**DATA SHOWN:**

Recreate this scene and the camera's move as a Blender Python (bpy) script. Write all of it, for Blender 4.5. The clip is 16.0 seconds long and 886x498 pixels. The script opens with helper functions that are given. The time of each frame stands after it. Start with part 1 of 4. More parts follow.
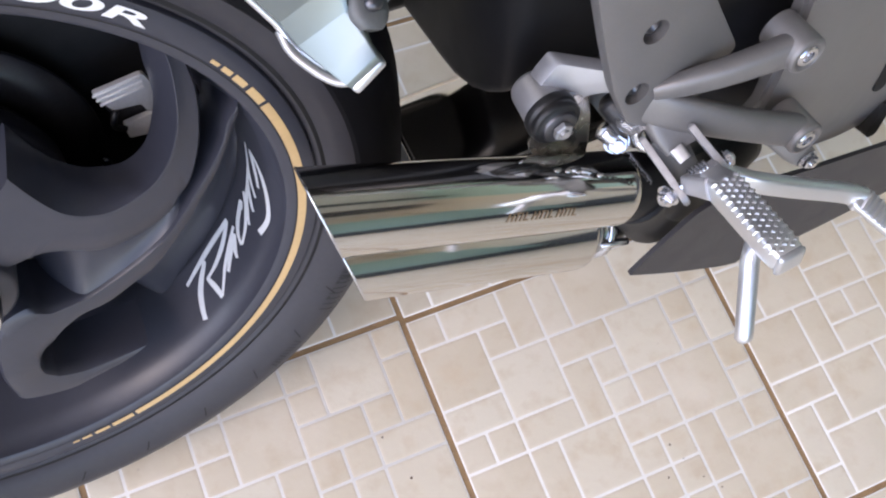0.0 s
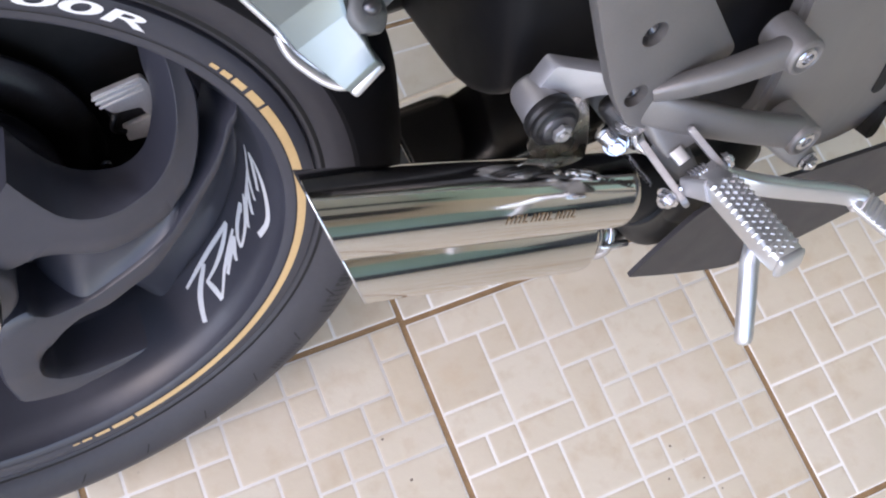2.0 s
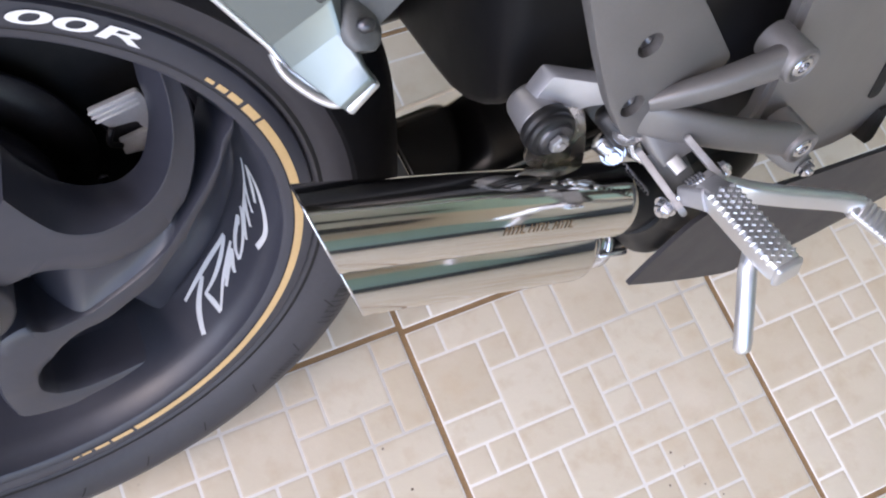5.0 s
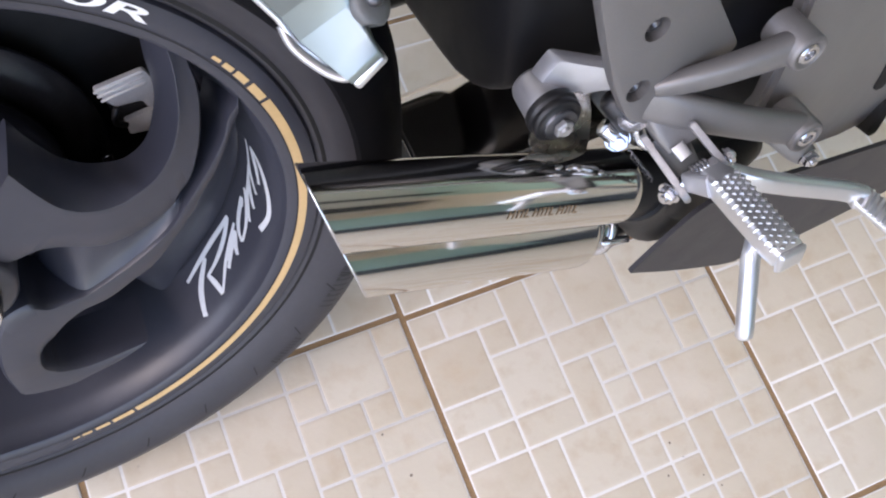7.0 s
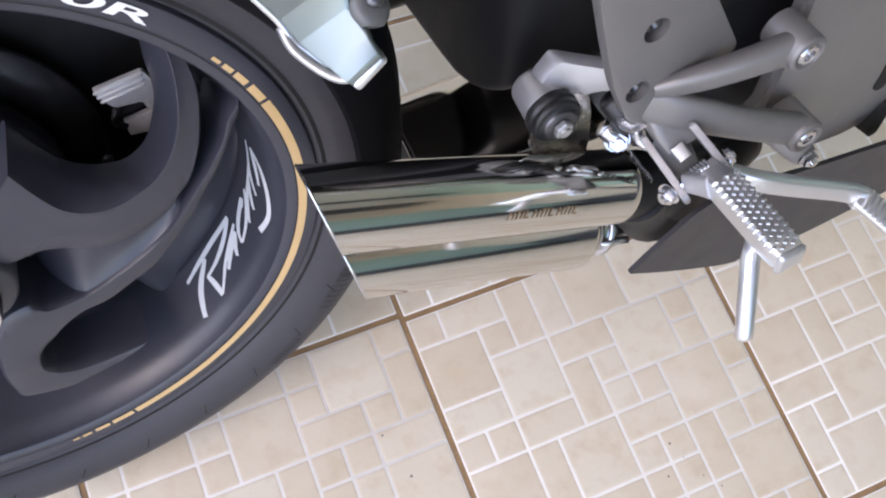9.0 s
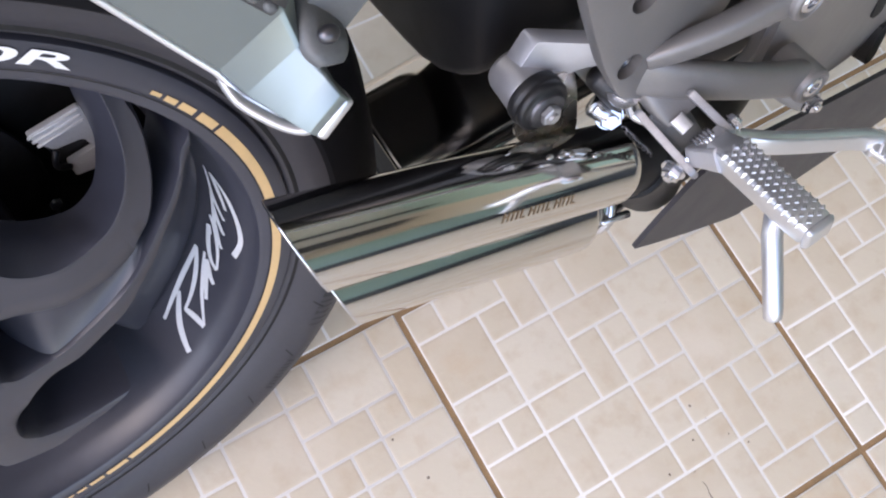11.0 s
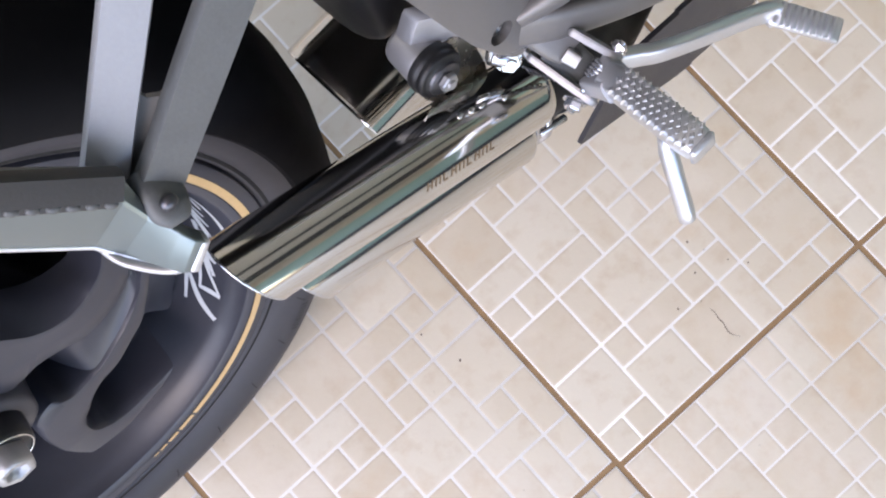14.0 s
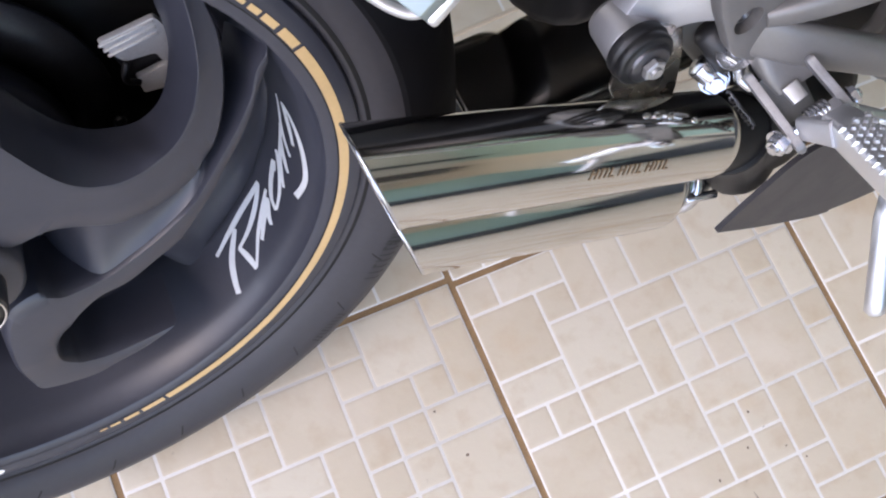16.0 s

**SHORT PROBLEM:** Copy the material above exactly and drop the pictures.

**EXERCISE RESULT:**
Recreate this scene and the camera's move as a Blender Python (bpy) script. Write all of it, for Blender 4.5. The clip is 16.0 seconds long and 886x498 pixels. The script opens with helper functions that are given. The time of each frame stands after it. Start with part 1 of 4. More parts follow.
0.0 s
2.0 s
5.0 s
7.0 s
9.0 s
11.0 s
14.0 s
16.0 s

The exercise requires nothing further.